- 12°30′13″N 13°44′59″E﻿ / ﻿12.50359°N 13.74984°E
- Type: Settlement
- Location: Borno State, Nigeria
- Region: Sahel
- Part of: Kanem–Bornu Empire

History
- Built: 1813
- Built by: Muhammad IX Ngileruma
- Abandoned: 1846

= Kafela =

Capital of Kanem-Bornu from 1813 to 1846

Birni Kafela, (Note: Birni means city, especially in the context of a capital city.) also called Kabela and Jadid, was the capital of the Kanem–Bornu Empire from 1813 to 1846. Kafela was founded by Muhammad IX Ngileruma as the new imperial capital after the former capital, Ngazargamu, was destroyed in the Fula jihads.

== History ==
The former capital of the Kanem–Bornu Empire, Ngazargamu, was destroyed in 1808 by the Fulani. Although the ruins were briefly reoccupied by mai Dunama IX Lefiami, they were soon left abandoned due to repeated Fulani attacks directed in the area. Dunama fled east but failed to decide upon a new permanent capital, instead moving his court every few months. The failure to select a new permanent seat was among several factors that contributed to a group of leading courtiers deposing Dunama in 1811, replacing him as mai with his uncle Muhammad IX Ngileruma. The mais were swiftly falling under the influence of the prominent military leader and religious scholar Muhammad al-Amin al-Kanemi.

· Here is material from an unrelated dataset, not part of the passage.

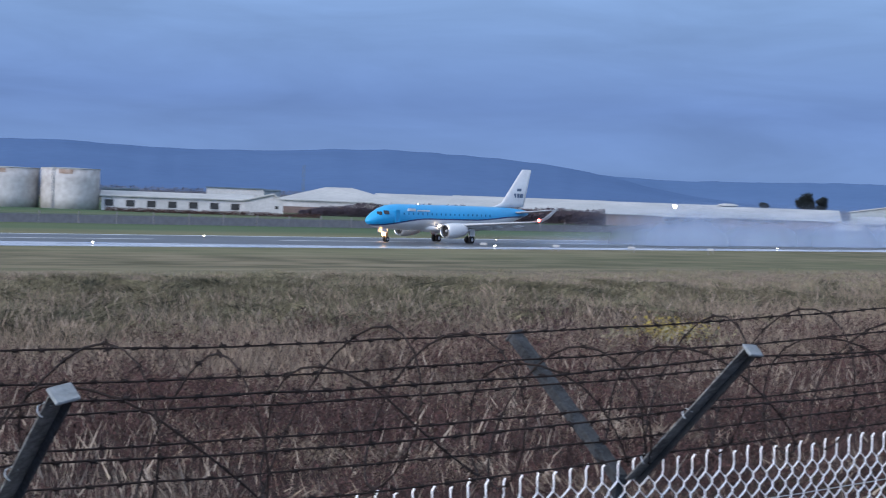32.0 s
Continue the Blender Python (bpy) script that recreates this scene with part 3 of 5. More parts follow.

In 1813, Ngileruma founded Kafela as the new permanent capital of the empire. Kafela was sometimes referred to as Birni Jadid, meaning "new Birni" (the previous Birni being Birni Ngazargamu). Kafela was located relatively close to al-Kanemi's seat at Ngurno. The site of Kafela may have been chosen to profit of the potash trade, which traditionally passed through the area. Kafela was the residence of the mai and likely also the majority of the empire's aristocracy. Unlike Ngazargamu, Kafela had no structures built with fire bricks.

Kafela was retained as the capital upon Dunama's restoration to the throne in 1814. Kafela remained the seat of the mai until 1846, though al-Kanemi and his son Umar Kura (who used the style shehu) gradually became more powerful than the monarchs. In 1846, mai Ali V Minargema fought against Umar Kura to reassert the power of the mai but was defeated and killed. Umar Kura had Kafela destroyed and then took full power of the empire. Kukawa, Umar's seat, became the empire's new capital.